Work required
Exactly as written, retype the listing below, omitting the pictures.

Collected data
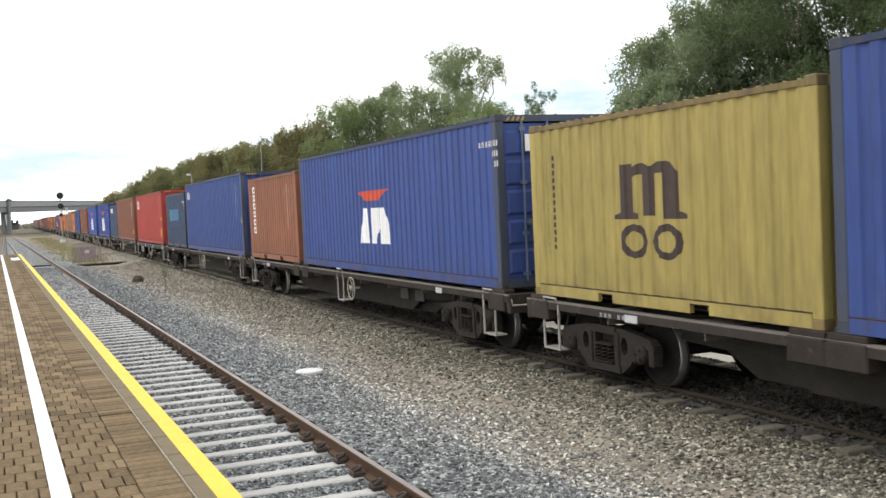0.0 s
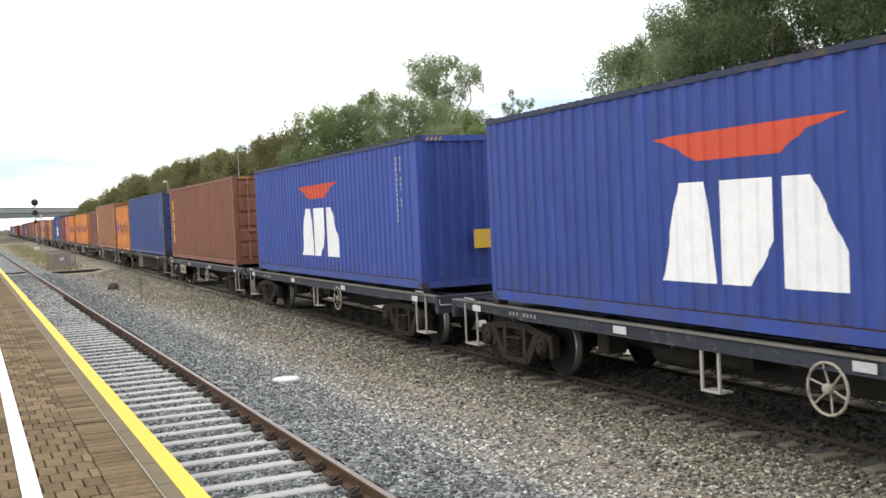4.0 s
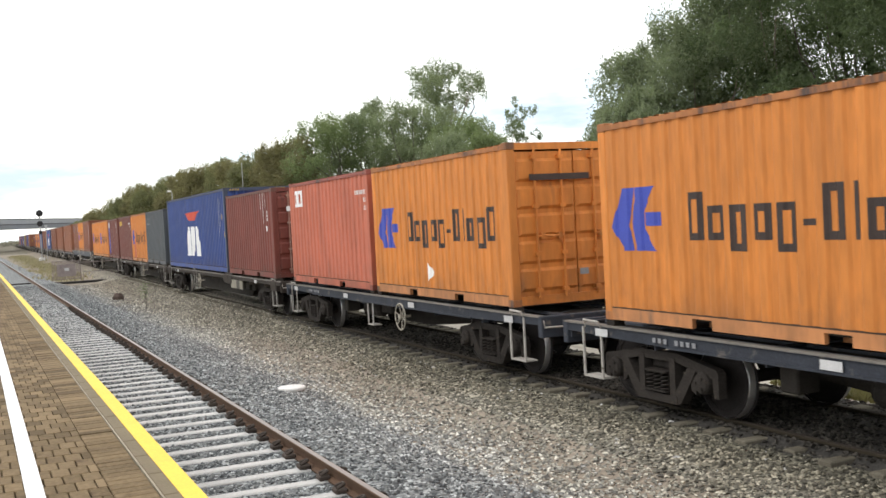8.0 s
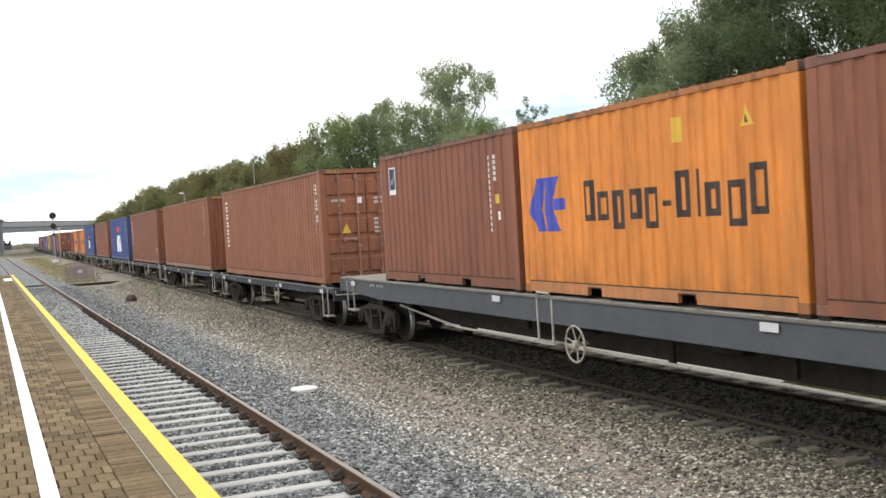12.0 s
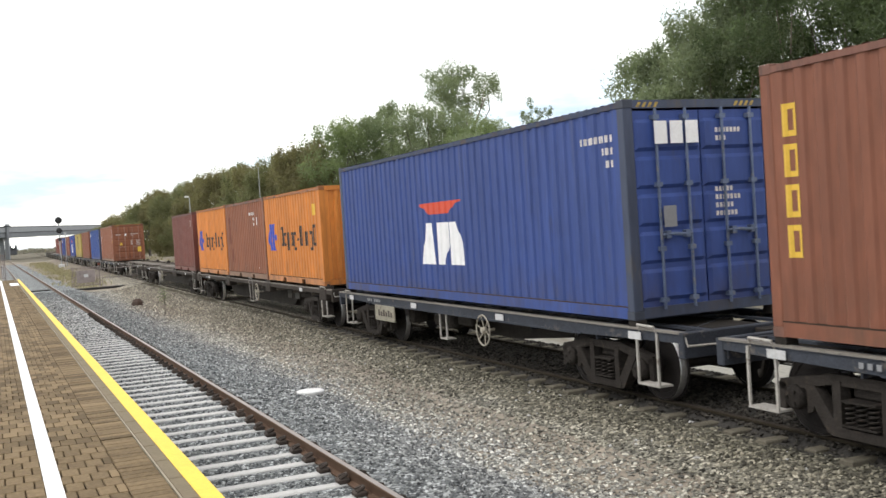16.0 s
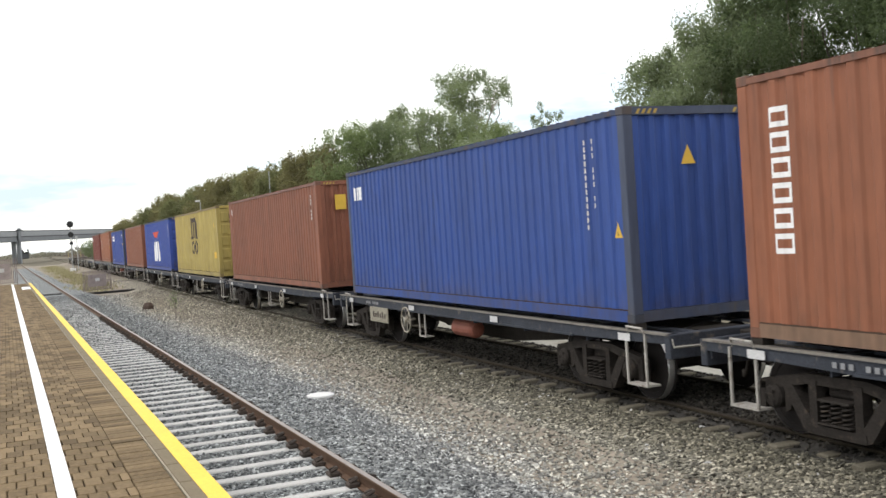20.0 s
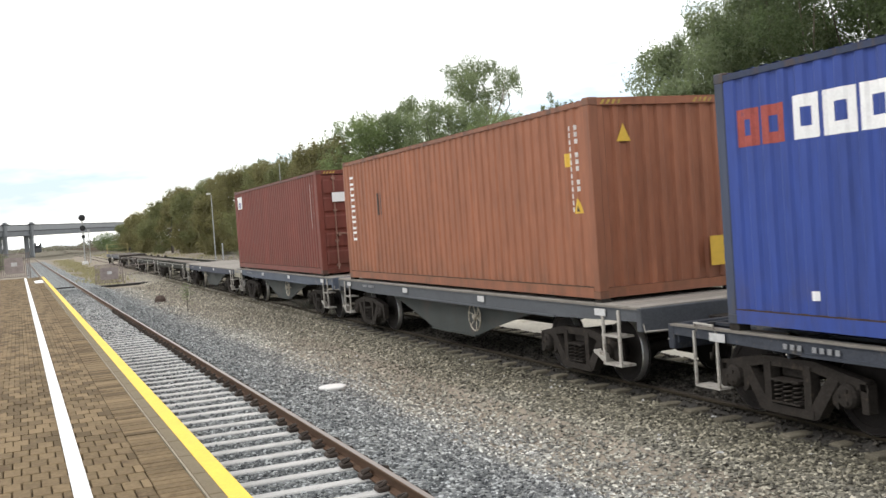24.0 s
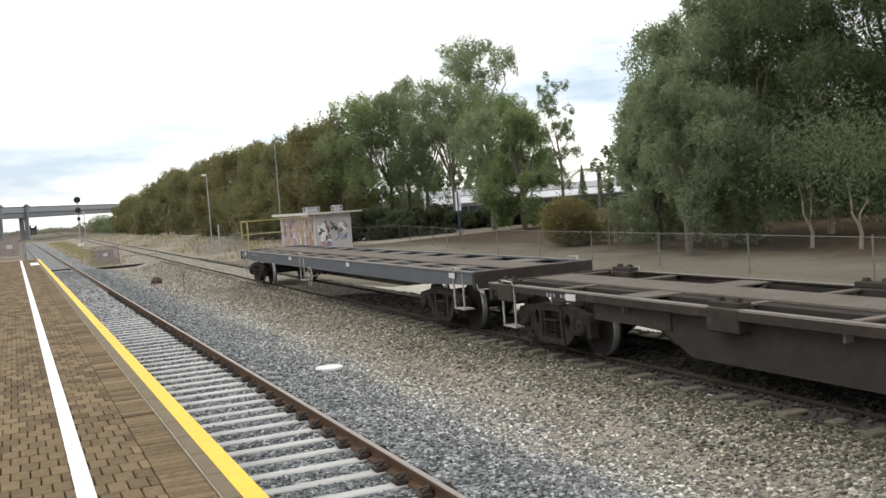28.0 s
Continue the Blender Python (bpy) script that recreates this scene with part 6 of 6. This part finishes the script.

Problem solution
0.0 s
4.0 s
8.0 s
12.0 s
16.0 s
20.0 s
24.0 s
28.0 s
Continue the Blender Python (bpy) script that recreates this scene with part 6 of 6. This part finishes the script.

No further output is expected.